Dünya şimdi su ve karadan oluşmaktadır. Bizim yuva dediğimiz Gezegene benzemeye başlamıştır. Fakat atmosfer zehirli, sıcaklık yakıcıdır. Burada hiçbir şey yaşayamaz. Meteorlar Gezegenin oluşumundan beri yağmur gibi yağıyorlar. Fakat şimdi 3.8 milyar yıl önce, saldıran meteorlar daha şiddetli evreye geçti. Bir şey bu meteorların yörüngesini bozdu. Dünya’ya su getirmişlerdi, ama şimdi başka bir şey daha taşıyorlar. Meteorlar çözünürken, minerallerine ayrıştılar, Karbon ve basit proteinlere dönüştüler, Aminoasitlere.
UZAYIN DERİNLERİNDEN, OKYANUSUN DERİNLİKLERİNE
Okyanusta her yer karanlık ! Güneş ışığı 300 metre derine ulaşamaz. Sıcaklık donma noktasına yakın. Bu bir serap olmalı ! Sualtı bacalarından oluşmuş bir şehir ! Bu duman değil. Bir çeşit sıcak bir sıvı. Deniz suyu Dünya’nın kabuğundaki çatlaklardan geçerek filtre ediliyor. Böylece ısınıyor, mineral ve gazları bünyesine topluyor. Bu karışım okyanusa geri püskürüyor, ve muazzam şekilli kuleleri oluşturuyor. Meteoritlerden gelen bu kimyasallar ve minerallerin karışmasıyla, deniz suyu kimyasal bir çorbaya dönüyor. Bunun ilk kez ne zaman ve nasıl olduğunu bilmek imkansızdır, ancak bu kimyasal maddeler bir şekilde bir araya gelerek Dünya’daki ilk yaşamı oluşturuyorlar !
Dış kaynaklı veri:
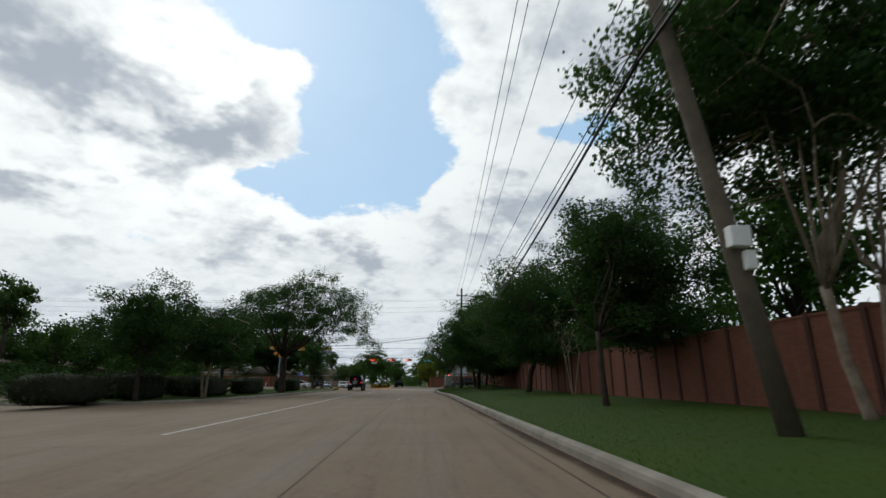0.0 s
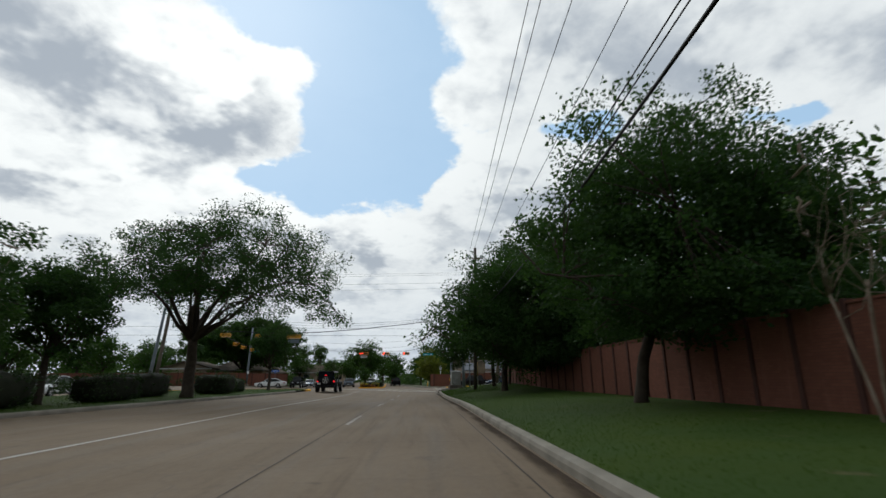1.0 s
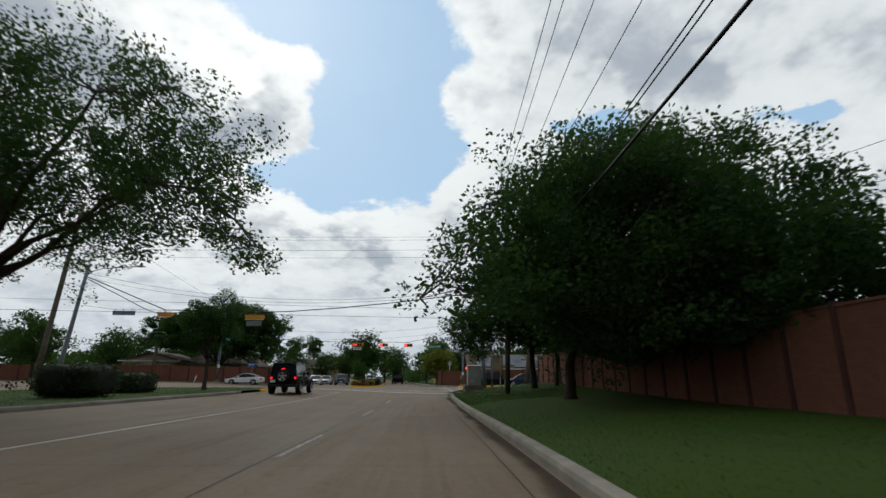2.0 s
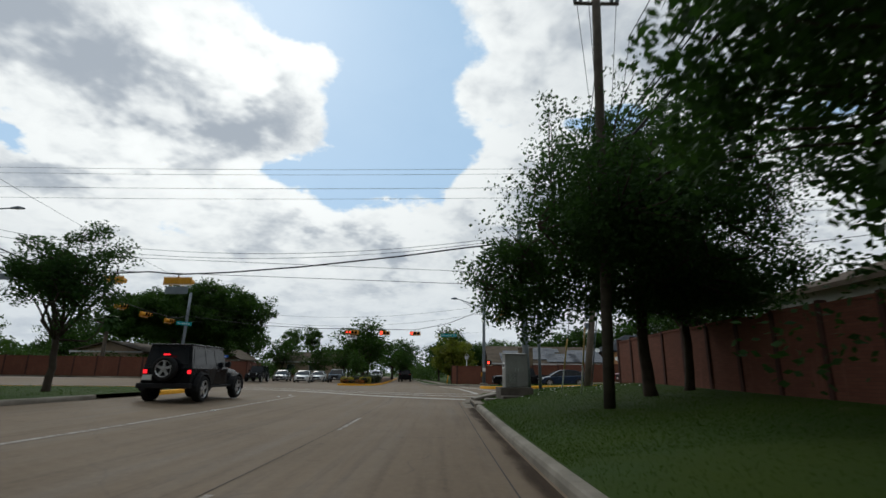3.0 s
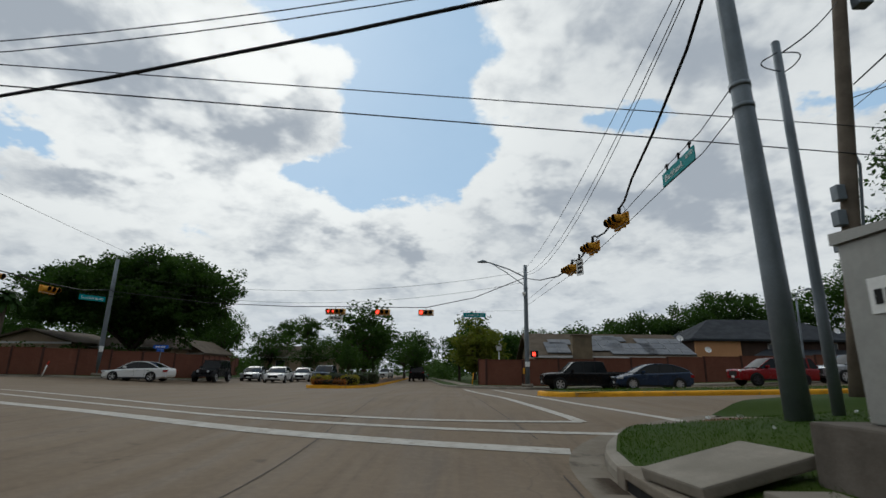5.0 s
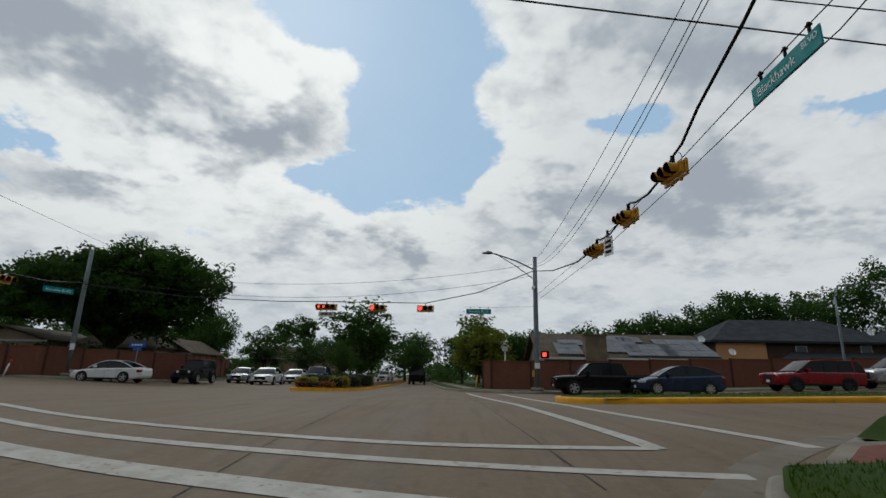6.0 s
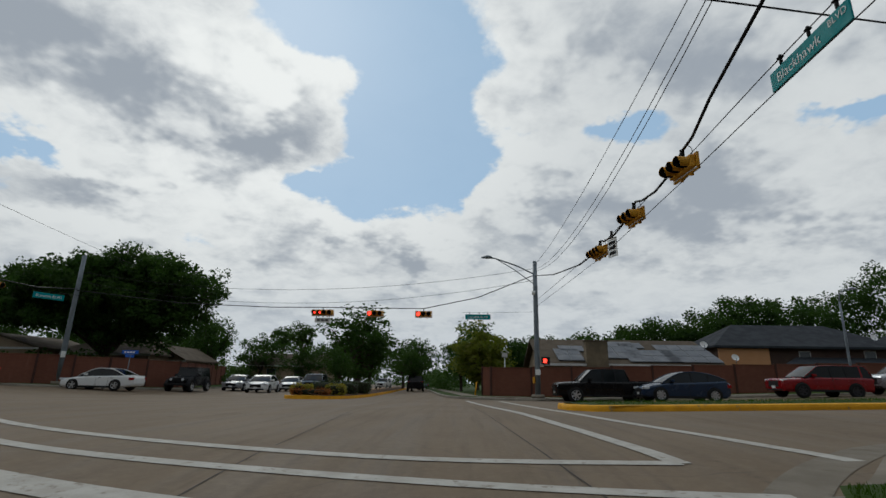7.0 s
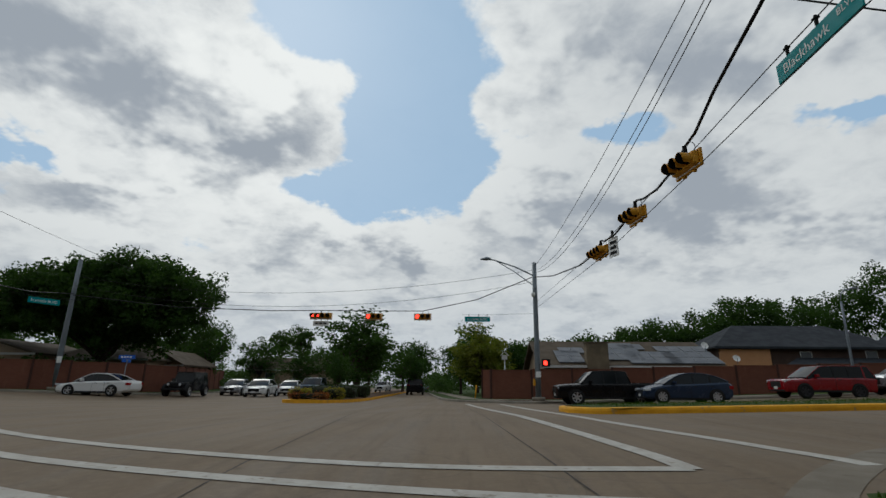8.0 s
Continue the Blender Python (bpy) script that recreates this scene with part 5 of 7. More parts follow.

Artık su, mikroskopik organizmalarla doludur. Bu tek hücreli bakteriler, Dünya’daki ilk yaşam biçimleridir. Bu, Gezegenin oluşumundaki son aşamadır. Mikroskopik yaşam artık başladı. Daha karmaşık yaşam biçimleri bulmak için, zamanda ileri doğru yolculuk etmemiz gerekir. Zamanımızdan 3.5 milyar yıl önceye, sığ okyanuslara.
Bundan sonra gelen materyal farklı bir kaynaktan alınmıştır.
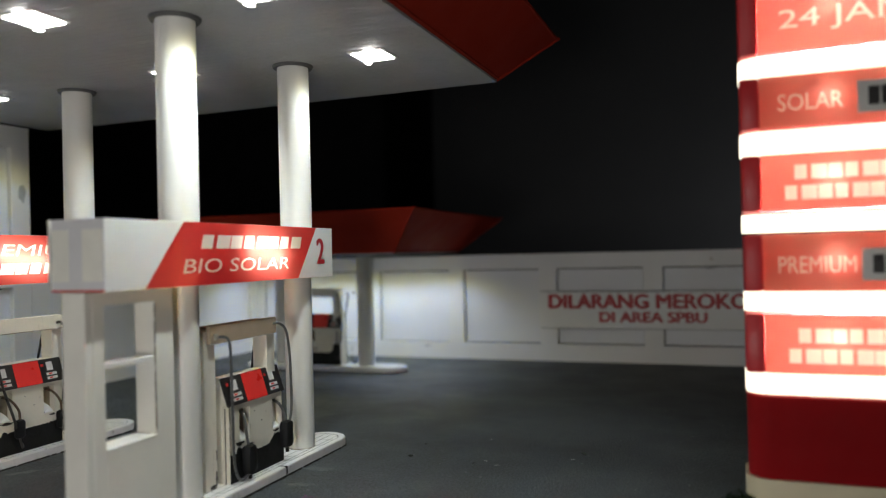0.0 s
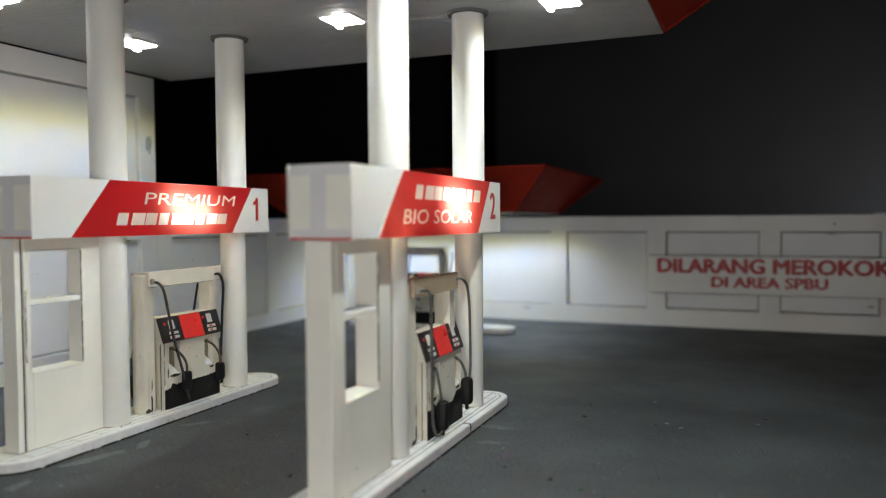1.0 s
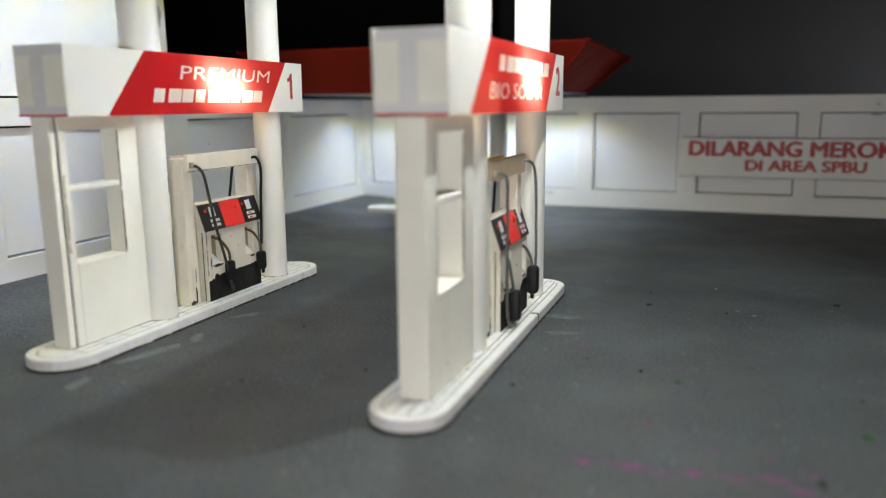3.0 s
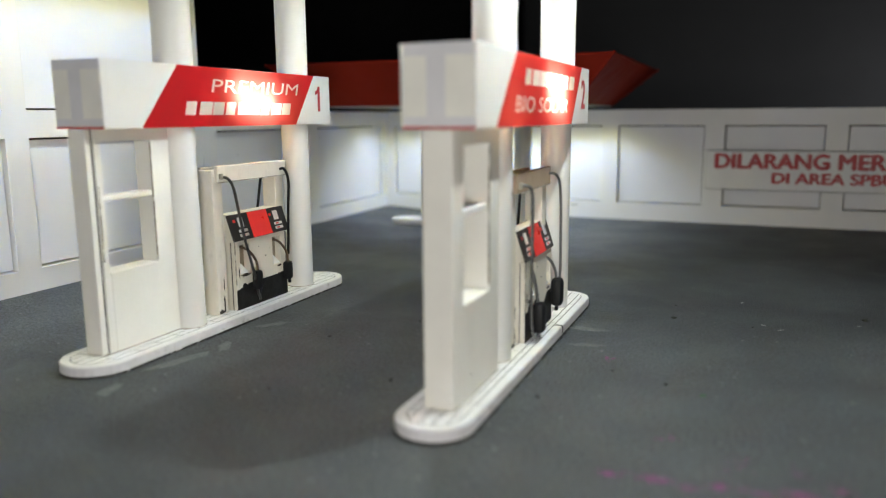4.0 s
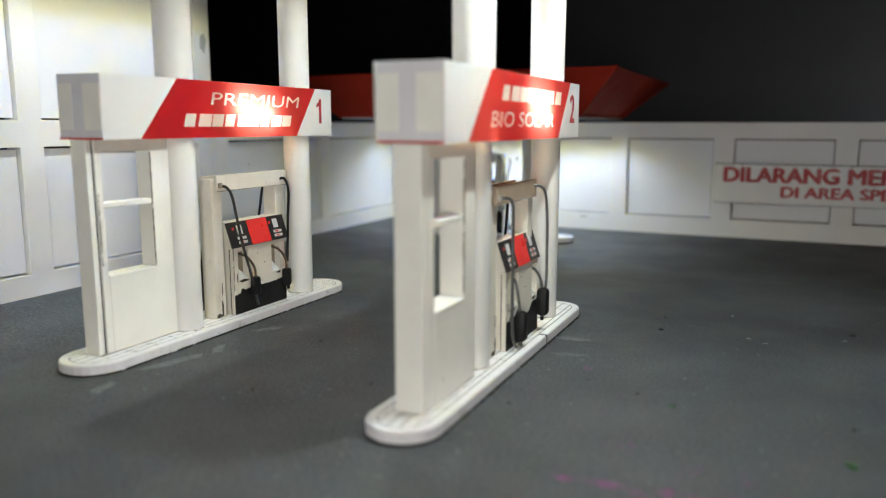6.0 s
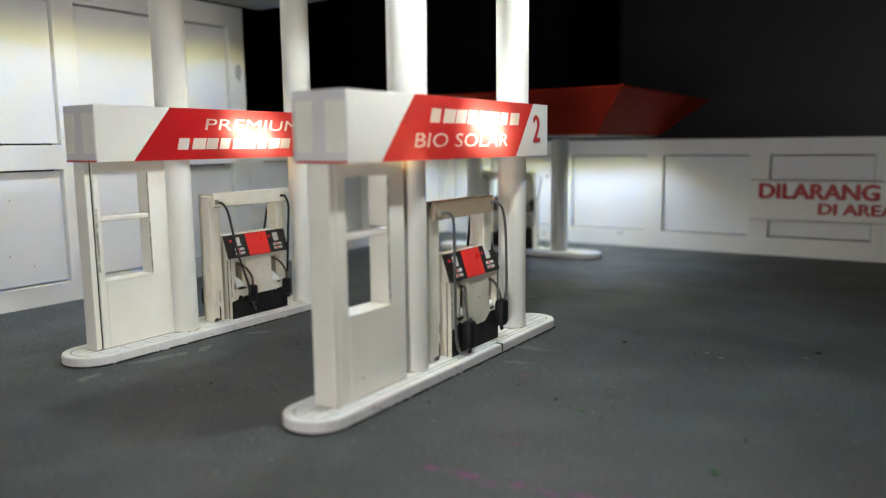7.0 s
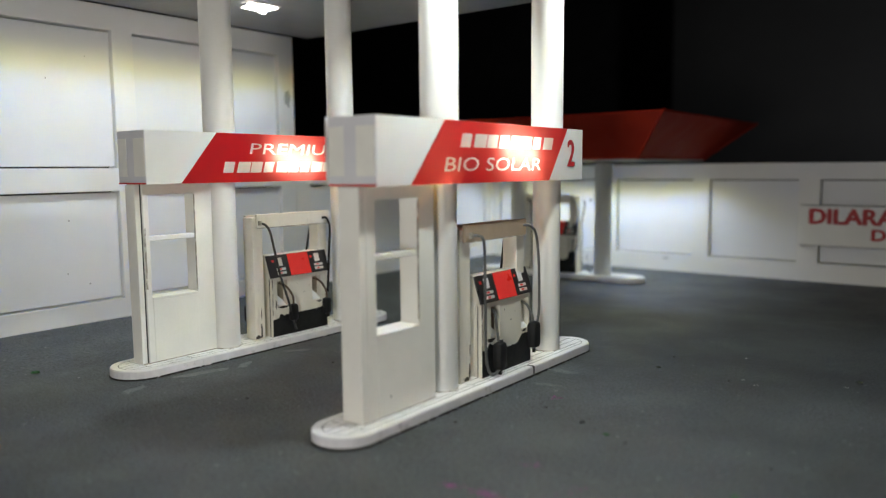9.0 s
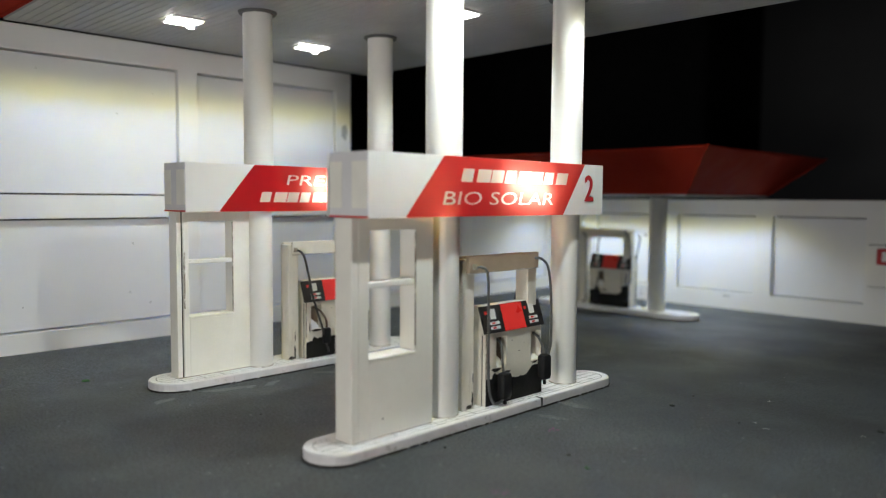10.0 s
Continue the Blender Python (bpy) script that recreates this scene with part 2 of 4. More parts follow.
def box(bm, x0, x1, y0, y1, z0, z1, bevel=0.0):
    m = Matrix.Translation(((x0 + x1) / 2, (y0 + y1) / 2, (z0 + z1) / 2)) @ Matrix.Diagonal((x1 - x0, y1 - y0, z1 - z0, 1))
    made = bmesh.ops.create_cube(bm, size=1, matrix=m)["verts"]
    if bevel:
        edges = list({e for v in made for e in v.link_edges})
        bmesh.ops.bevel(bm, geom=edges, offset=bevel, segments=2, affect="EDGES", profile=0.5)
    return bm


def boxed(*a, bevel=0.0):
    return box(bmesh.new(), *a, bevel=bevel)


def prism(outline, z0, z1, bm=None):
    """A plate from a flat outline of (x, y)."""
    bm = bm or bmesh.new()
    low, top = [bm.verts.new((x, y, z0)) for x, y in outline], [bm.verts.new((x, y, z1)) for x, y in outline]
    bm.faces.new(low[::-1]), bm.faces.new(top)
    for a in range(len(outline)):
        b = (a + 1) % len(outline)
        bm.faces.new((low[a], low[b], top[b], top[a]))
    return bm


def cell_slab(us, vs, holes, d0, d1, place):
    """A slab cut into cells by us and vs, with some cells left open; place(u, v, d) gives (x, y, z)."""
    bm, seen = bmesh.new(), {}

    def vert(u, v, d):
        key = (u, v, d)
        if key not in seen:
            seen[key] = bm.verts.new(place(u, v, d))
        return seen[key]

    solid = lambda i, j: 0 <= i < len(us) - 1 and 0 <= j < len(vs) - 1 and (i, j) not in holes
    for i in range(len(us) - 1):
        for j in range(len(vs) - 1):
            if not solid(i, j):
                continue
            a, b, c, d = us[i], us[i + 1], vs[j], vs[j + 1]
            for depth in (d0, d1):
                bm.faces.new([vert(a, c, depth), vert(b, c, depth), vert(b, d, depth), vert(a, d, depth)])
            for free, (p, q) in ((not solid(i - 1, j), ((a, c), (a, d))), (not solid(i + 1, j), ((b, c), (b, d))),
                                 (not solid(i, j - 1), ((a, c), (b, c))), (not solid(i, j + 1), ((a, d), (b, d)))):
                if free:
                    bm.faces.new([vert(*p, d0), vert(*q, d0), vert(*q, d1), vert(*p, d1)])
    bmesh.ops.recalc_face_normals(bm, faces=bm.faces)
    return bm


def soften(bm, offset, limit=60):
    edges = [e for e in bm.edges if len(e.link_faces) == 2 and e.calc_face_angle(0) > radians(limit)]
    bmesh.ops.bevel(bm, geom=edges, offset=offset, segments=2, affect="EDGES", profile=0.5)
    return bm


def stadium(half_w, y0, y1, steps=14):
    """Outline of a plate with round ends, long way along y."""
    pts = []
    for k in range(steps + 1):
        a = math.pi * k / steps
        pts.append((half_w * math.cos(a), y1 - half_w + half_w * math.sin(a)))
    for k in range(steps + 1):
        a = math.pi + math.pi * k / steps
        pts.append((half_w * math.cos(a), y0 + half_w + half_w * math.sin(a)))
    return pts


def clip(poly, outline):
    """The part of a convex polygon that lies inside a convex outline that runs counter-clockwise."""
    for k in range(len(outline)):
        (ax, ay), (bx, by) = outline[k], outline[(k + 1) % len(outline)]
        side = lambda p: (bx - ax) * (p[1] - ay) - (by - ay) * (p[0] - ax)
        kept = []
        for m in range(len(poly)):
            p, q = poly[m], poly[(m + 1) % len(poly)]
            sp, sq = side(p), side(q)
            if sp >= 0:
                kept.append(p)
            if sp * sq < 0:
                f = sp / (sp - sq)
                kept.append((p[0] + f * (q[0] - p[0]), p[1] + f * (q[1] - p[1])))
        poly = kept
        if len(poly) < 3:
            return []
    return poly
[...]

Gördüğümüz bu şeyler kayaya benziyor, ya da bitkilere. Sanki bir deniz yatağından çıkmış gibiler. Herbiri yaşayan bakteri dağı gibi. Bu koloninin adı Stromatolit’tir. Bu bakteriler sihirli bir şekilde, Güneş ışığını gıdaya dönüştürür. Buna fotosentez denir. Güneş ışığının gücünü kullanarak karbondioksit ve suyu glikoza dönüştürür. Şekerin basit bir biçimi ve kahvemize koyduğumuz şeyin benzeri !
Bu sihirli dönüşümün bir de yan ürünü vardır, bir gaz, adı Oksijen. Stramatolitler suyun altında yavaş yavaş okyanusu oksijen ile doldururlar. Oksijen sudaki demiri pasa dönüştürür. Bunlar okyanusun dibine çöker ve demirce zengin kayaları oluşturur. Bir gün bu minerali köprüler, gemiler ve gökdelenler yapmak için kullanacağız.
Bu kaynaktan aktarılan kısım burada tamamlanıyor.